Mais au fait, pourquoi nous enterrons nos morts ? C’est ce que nous explique P. Serge-Thomas Bonino, dominicain, secrétaire de la Commission théologique internationale : « En ensevelissant les corps des fidèles, l’Église confirme la foi en la résurrection de la chair et veut mettre l’accent sur la grande dignité du corps humain, en tant que partie intégrante de la personne, dont le corps partage l’histoire. »

Si l’Église catholique tolère la crémation depuis 1963, elle refuse toute conservation des cendres « dans des souvenirs, des bijoux ou d’autres objets. »* « Pour éviter tout malentendu de type panthéiste, naturaliste ou nihiliste », l’Église est aussi en désaccord avec la dispersion des cendres qui « procède souvent de l’idée que, avec la mort, l’homme entier est anéanti ou arrive à la fusion avec la nature ».

Il est juste de se soucier des confusions : les différents sites de pompes funèbres en présentent, comme ici chez Roc-Eclerc dans la rubrique Crémation : « Un réel désir de simplicité (…) et une volonté de communion avec la nature (dans le cadre de la dispersion des cendres par exemple) se retrouvent parmi les raisons pour lesquelles ce choix est adopté ». Ou bien encore sur des sites d’urnes funéraires : « Porter un bijou cinéraire est une manière personnelle et simple pour commémorer un être cher. Nous avons constaté que de plus en plus de personnes s’orientent vers le bijou cinéraire, et que ce n’est donc pas une mode passagère ».

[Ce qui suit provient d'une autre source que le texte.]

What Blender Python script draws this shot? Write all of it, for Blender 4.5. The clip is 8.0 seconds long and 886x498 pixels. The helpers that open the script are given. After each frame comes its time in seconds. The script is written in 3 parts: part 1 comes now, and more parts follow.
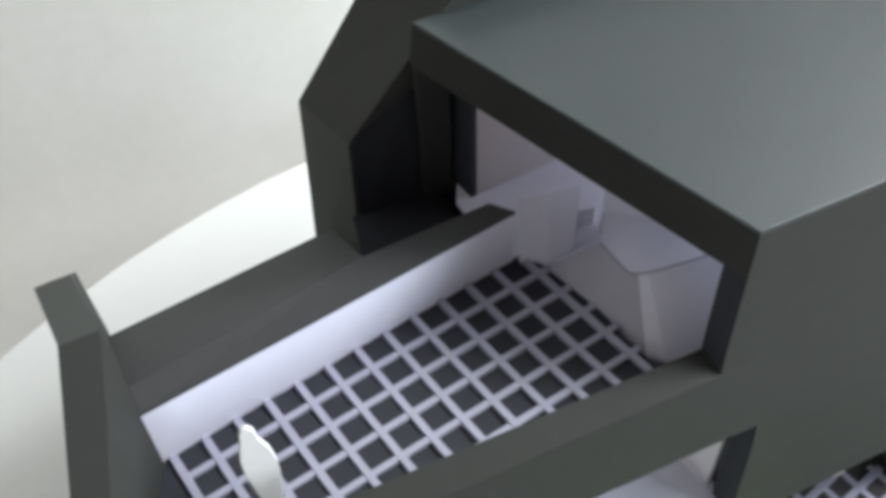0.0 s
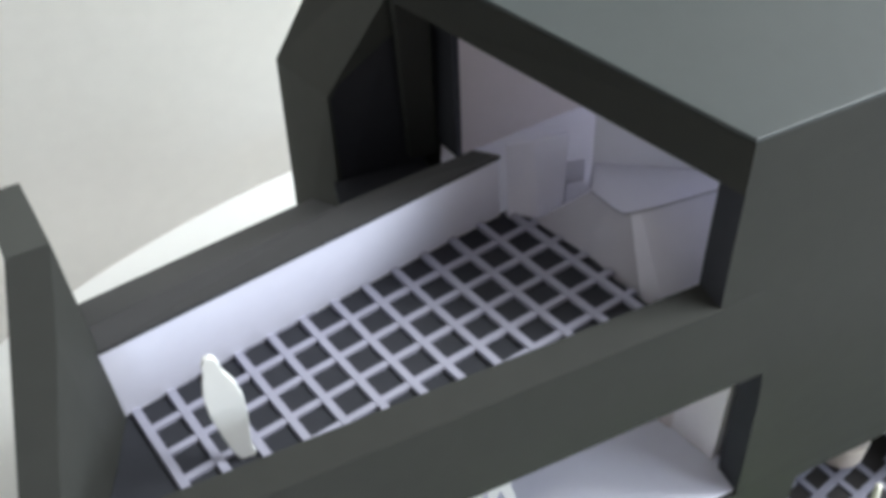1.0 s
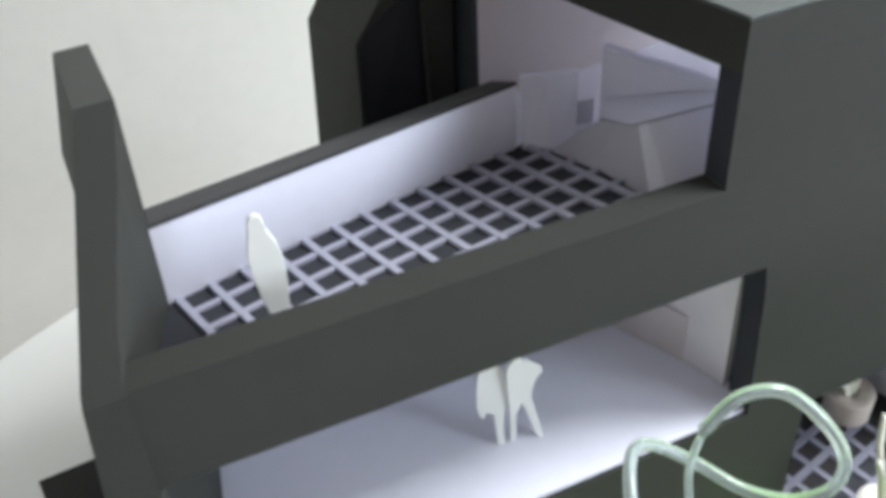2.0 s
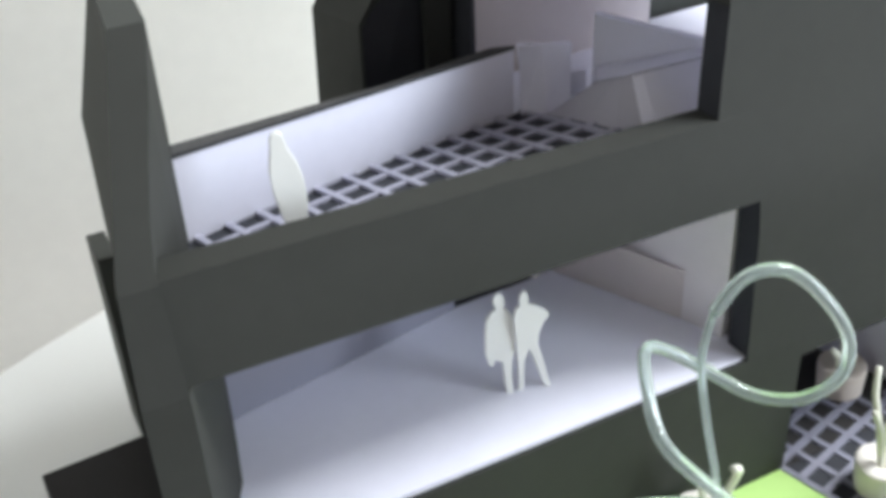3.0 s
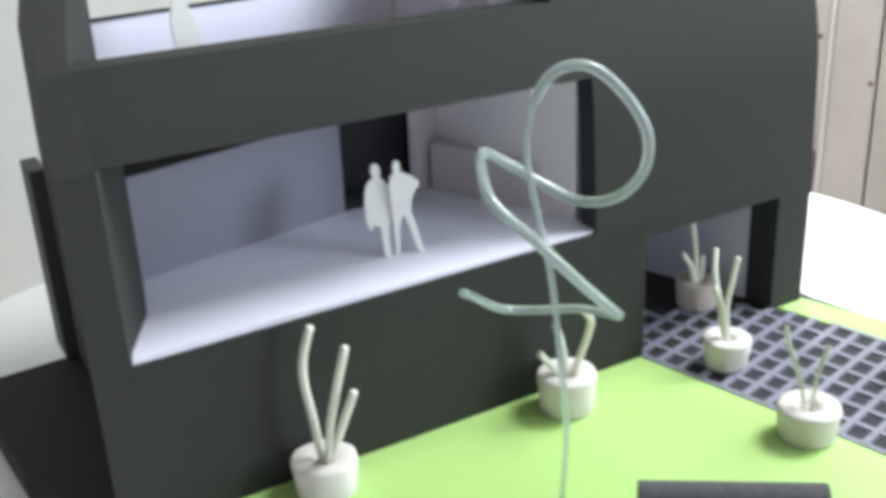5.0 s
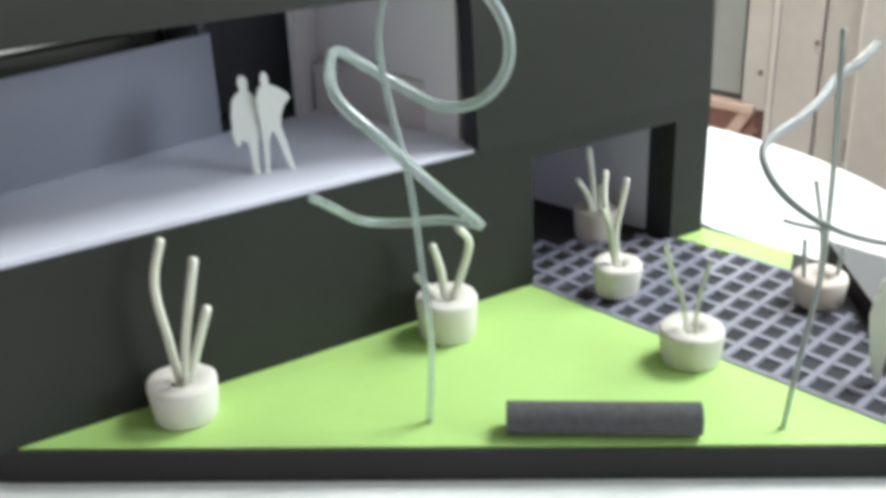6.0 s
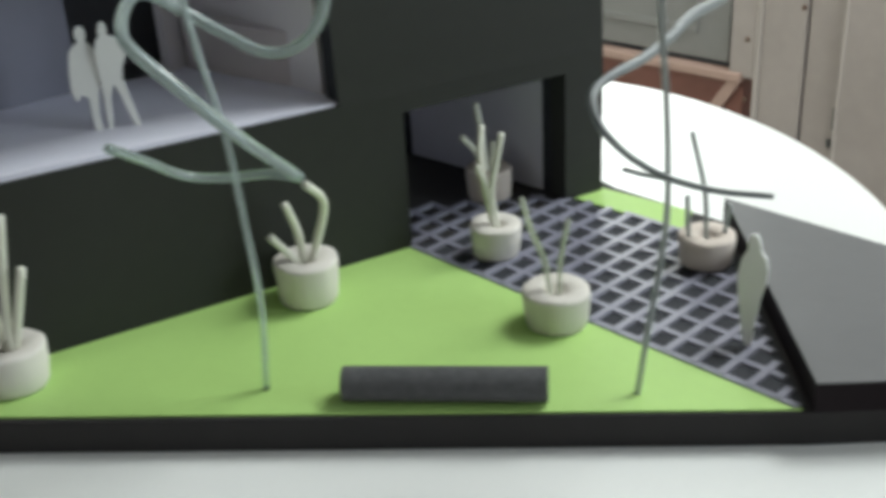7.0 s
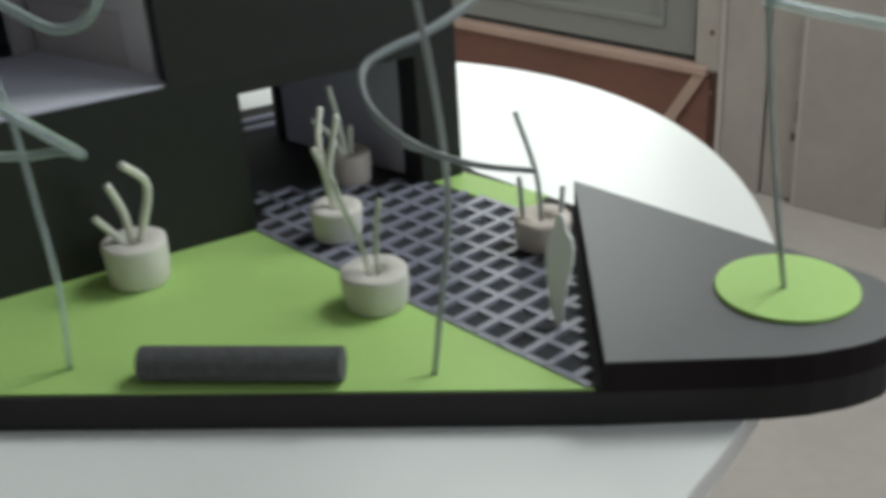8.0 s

Au fond, le fait d’être brûlé, dispersé, tatoué, enseveli ou pétrifié dans un vinyle ne change rien à la résurrection des corps. Elle adviendra quoiqu’on fasse de nos os. Mais l’enjeu est bien pour les vivants car ces pratiques interrogent sur la relation au corps et sur la conception de la personne humaine, elles questionnent sur la réalité de notre foi en la résurrection. L’Église l’affirme : le corps n’est pas un objet et la dignité de chaque être humain demeure dans sa vie et dans sa mort.

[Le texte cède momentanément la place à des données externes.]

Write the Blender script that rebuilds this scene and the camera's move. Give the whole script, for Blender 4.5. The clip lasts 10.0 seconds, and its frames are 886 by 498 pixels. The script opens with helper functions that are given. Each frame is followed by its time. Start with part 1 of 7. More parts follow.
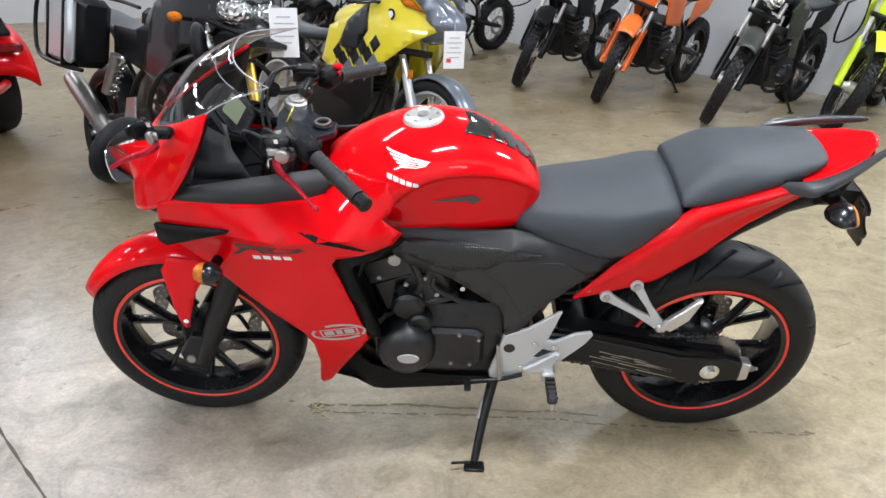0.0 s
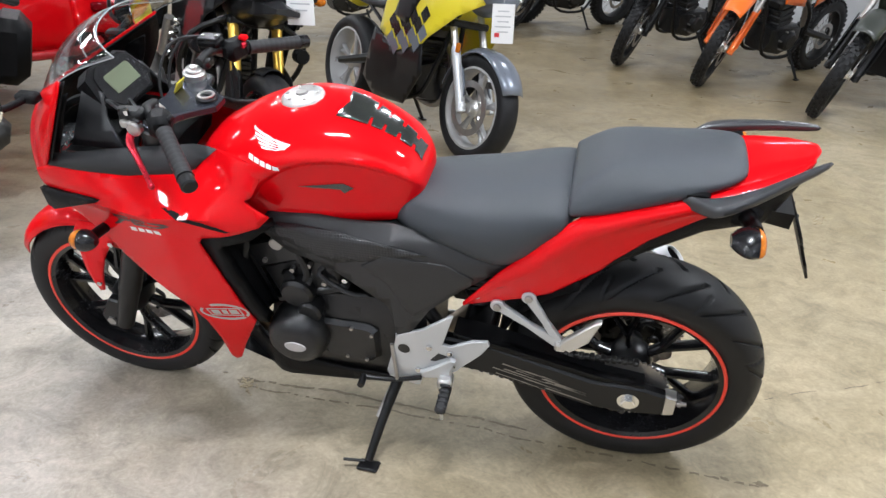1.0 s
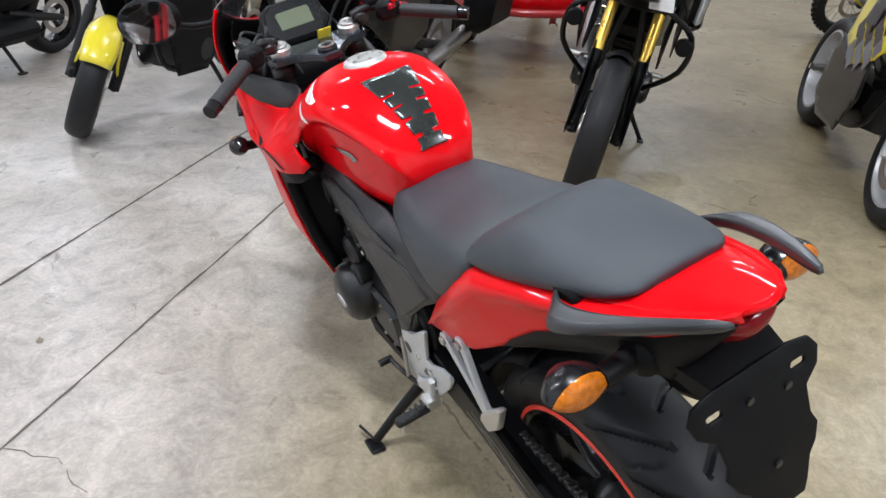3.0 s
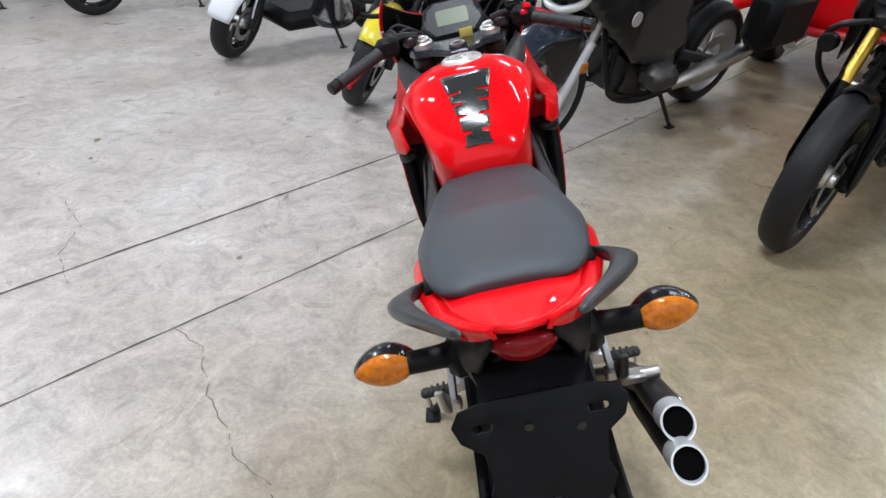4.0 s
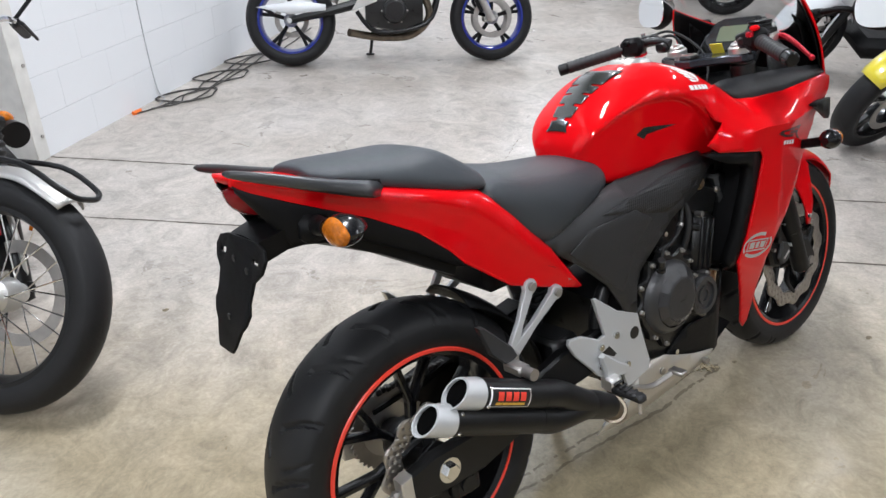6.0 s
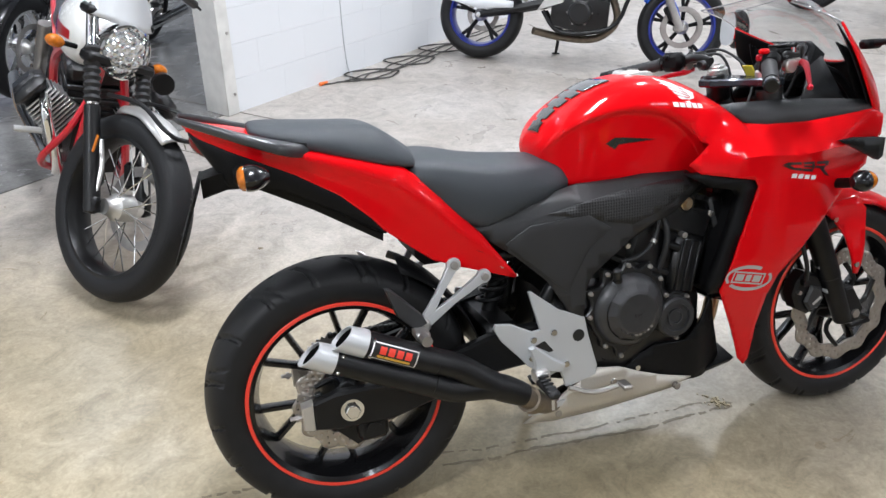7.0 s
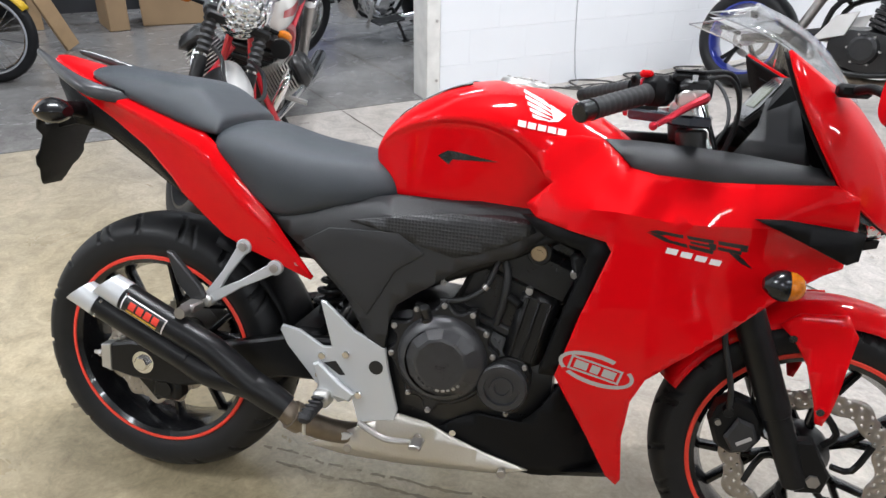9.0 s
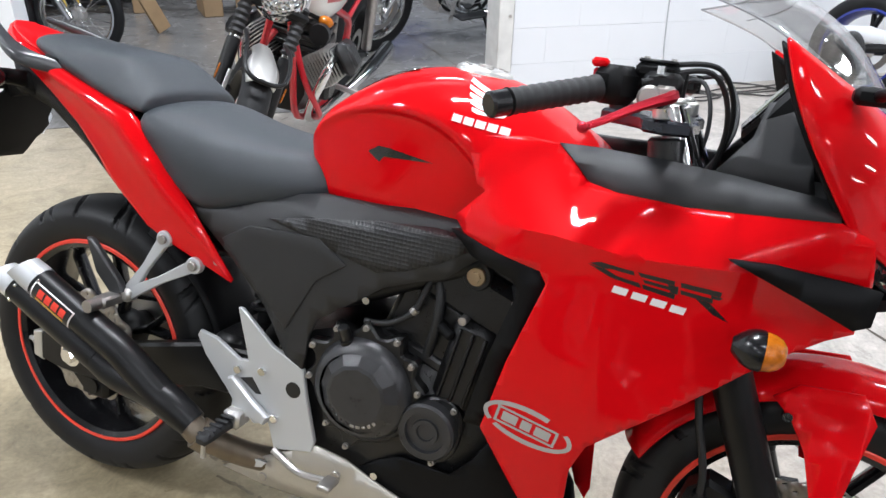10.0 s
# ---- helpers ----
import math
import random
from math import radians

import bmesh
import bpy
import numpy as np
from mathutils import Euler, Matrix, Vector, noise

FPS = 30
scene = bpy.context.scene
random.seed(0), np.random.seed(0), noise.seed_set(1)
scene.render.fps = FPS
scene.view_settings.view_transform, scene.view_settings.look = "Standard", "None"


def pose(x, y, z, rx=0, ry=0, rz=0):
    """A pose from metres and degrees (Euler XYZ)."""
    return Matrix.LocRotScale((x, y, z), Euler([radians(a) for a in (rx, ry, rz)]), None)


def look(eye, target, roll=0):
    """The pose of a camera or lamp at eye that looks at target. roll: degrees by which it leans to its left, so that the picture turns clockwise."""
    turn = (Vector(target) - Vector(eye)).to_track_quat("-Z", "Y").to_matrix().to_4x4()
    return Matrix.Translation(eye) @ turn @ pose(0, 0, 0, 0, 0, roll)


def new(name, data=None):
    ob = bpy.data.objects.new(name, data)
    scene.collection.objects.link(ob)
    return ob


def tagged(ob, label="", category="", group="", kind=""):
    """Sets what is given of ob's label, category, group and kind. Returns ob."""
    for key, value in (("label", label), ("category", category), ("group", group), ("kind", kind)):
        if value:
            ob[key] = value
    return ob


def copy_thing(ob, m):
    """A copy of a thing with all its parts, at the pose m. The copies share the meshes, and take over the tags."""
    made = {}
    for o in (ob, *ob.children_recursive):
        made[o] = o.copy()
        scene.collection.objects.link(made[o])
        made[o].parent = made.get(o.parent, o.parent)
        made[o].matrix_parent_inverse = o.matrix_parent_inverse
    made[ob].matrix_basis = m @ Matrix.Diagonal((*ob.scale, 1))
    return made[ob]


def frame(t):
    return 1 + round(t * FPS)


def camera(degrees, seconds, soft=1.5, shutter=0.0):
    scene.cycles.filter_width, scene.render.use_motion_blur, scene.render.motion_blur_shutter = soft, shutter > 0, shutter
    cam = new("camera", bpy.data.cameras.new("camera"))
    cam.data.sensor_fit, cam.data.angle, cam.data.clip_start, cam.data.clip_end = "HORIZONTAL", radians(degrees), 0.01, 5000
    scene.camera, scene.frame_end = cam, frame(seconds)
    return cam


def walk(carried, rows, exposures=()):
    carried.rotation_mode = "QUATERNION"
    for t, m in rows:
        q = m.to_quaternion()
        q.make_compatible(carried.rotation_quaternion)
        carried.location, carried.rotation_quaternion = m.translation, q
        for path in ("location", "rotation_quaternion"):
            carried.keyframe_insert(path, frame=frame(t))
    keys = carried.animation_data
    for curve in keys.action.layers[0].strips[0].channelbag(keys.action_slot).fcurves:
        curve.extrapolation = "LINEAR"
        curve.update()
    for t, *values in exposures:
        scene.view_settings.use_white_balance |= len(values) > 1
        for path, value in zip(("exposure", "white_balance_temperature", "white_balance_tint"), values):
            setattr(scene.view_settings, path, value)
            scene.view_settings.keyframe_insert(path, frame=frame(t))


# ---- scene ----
cam = camera(62.48, 10.0, soft=1.5, shutter=0.0)
PATH = [
    (0, (0.6967, 1.8887, 1.3131), (0.7464, 0.0482, 0.5319), 1.35),
    (0.5, (0.4155, 1.7899, 1.3305), (0.6122, -0.0249, 0.5133), 1.62),
    (1, (0.1348, 1.6776, 1.3243), (0.5525, -0.0789, 0.464), 1.78),
    (1.5, (-0.0916, 1.4816, 1.3195), (0.58, -0.1797, 0.4312), 2.19),
    (2, (-0.2258, 1.222, 1.3266), (0.6802, -0.2922, 0.3851), 2.46),
    (2.2, (-0.2682, 1.1677, 1.3262), (0.7379, -0.2809, 0.3831), 2.53),
    (3.3, (-0.7836, 0.7208, 1.3259), (0.8623, 0.0989, 0.375), 1.93),
    (3.5, (-0.84, 0.641, 1.3309), (0.8454, 0.1426, 0.3764), 1.80),
    (4, (-0.8855, 0.3181, 1.3715), (0.863, 0.2785, 0.4015), 1.35),
    (4.5, (-0.9266, -0.0003, 1.3659), (0.7714, 0.4204, 0.3966), 0.89),
    (5, (-0.8956, -0.2875, 1.3815), (0.6713, 0.4948, 0.4158), 0.76),
    (5.5, (-0.7549, -0.5512, 1.3881), (0.5821, 0.5765, 0.4182), 0.31),
    (5.7, (-0.6887, -0.6863, 1.3839), (0.526, 0.5744, 0.4168), 0.21),
    (6.8, (-0.2568, -1.2313, 1.4222), (0.3689, 0.3955, 0.4414), 0.56),
    (7, (-0.1234, -1.2909, 1.4227), (0.3638, 0.386, 0.4478), 0.56),
    (7.5, (0.1916, -1.3977, 1.4144), (0.4059, 0.3368, 0.442), 0.41),
    (8, (0.4914, -1.3894, 1.3929), (0.4992, 0.3639, 0.4308), 0.57),
    (8.5, (0.7806, -1.2721, 1.3581), (0.5238, 0.4653, 0.4013), 0.85),
    (9, (0.9868, -1.1524, 1.335), (0.5561, 0.5505, 0.3788), 1.06),
    (9.5, (1.1124, -1.0107, 1.3003), (0.5297, 0.6469, 0.3449), 1.28),
    (10, (1.2099, -0.8585, 1.2539), (0.5043, 0.7503, 0.2979), 1.37),
]
walk(cam, [(t, look(eye, target, roll)) for t, eye, target, roll in PATH], [(0.0,0.18,5850,10),(2.0,0.18,5850,10),(3.5,-0.12,5750,10),(5.0,-0.16,5750,10),(5.5,-0.14,5900,10),(7.0,0.05,5850,10),(8.5,0.14,5950,10),(10.0,0.2,5850,10)])

# ---- light and exposure ----
world = bpy.data.worlds.new("world")
scene.world = world
world.use_nodes = True
world.node_tree.nodes["Background"].inputs[0].default_value = (0.75, 0.85, 1.0, 1)
world.node_tree.nodes["Background"].inputs[1].default_value = 0.05
LAMP_WATTS = 124.0
CEILING = 4.3

# The building stands turned against the red motorcycle: u runs along the white wall, v across it.
TURN = radians(41)


def uv(u, v, z=0.0):
    return Vector((u * math.cos(TURN) - v * math.sin(TURN), u * math.sin(TURN) + v * math.cos(TURN), z))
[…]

Peut-on encore reposer en paix ? Il ne s’agit alors plus tant du repos des morts mais de toute personne confrontée à l’épreuve du deuil : pourra-t-elle trouver la consolation, le repos, la paix ? C’est une épreuve pour l’homme depuis la nuit des temps. La différence, c’est qu’avec l’avènement de la Bonne Nouvelle, les règles du jeu ont changé. La tradition byzantine l’incarne au mieux avec un chant spécial qu’elle a gardé : l’aspasmos, le « baiser d’adieu au défunt ». Saint Syméon de Thessalonique l’introduit au XVe siècle : « on chante pour son départ de cette vie et pour sa séparation, mais aussi parce qu’il y a une communion et une réunion. En effet, morts nous ne sommes nullement séparés les uns des autres, car tous nous parcourons le même chemin et nous nous retrouverons dans le même lieu. Nous ne serons jamais séparés, car nous vivons pour le Christ, et maintenant nous sommes unis au Christ, allant vers lui… nous serons tous ensemble dans le Christ  » (De ordine sepulturae).

L’aspasmos est un chant qui invite au départ mais qui témoigne aussi de la permanence d’une communion. Il est bien question d’un adieu, d’une séparation, car ce monde n’est que de passage. Mais il affirme aussi que « morts nous ne sommes nullement séparés les uns des autres », car le vivant chemine tout comme le mort dans l’attente de la réunion ultime, la Jérusalem Céleste.

Frères et sœurs, préservons donc le repos éternel de nos âmes, de notre vivant comme de notre mort. Ayons confiance en Christ qui nous a montré le projet de Dieu pour chacun de nous : la résurrection de nos corps glorifiés.

Fr. Rémi-Michel

* Instruction « Ad resurgendum cum Christo » sur la sépulture des défunts et la conservation des cendres en cas d’incinération, Gerhard Card. Müller, donné à Rome, au siège de la Congrégation pour la doctrine de la foi, le 15 août 2016, Solennité de l’Assomption de la Bienheureuse Vierge Marie.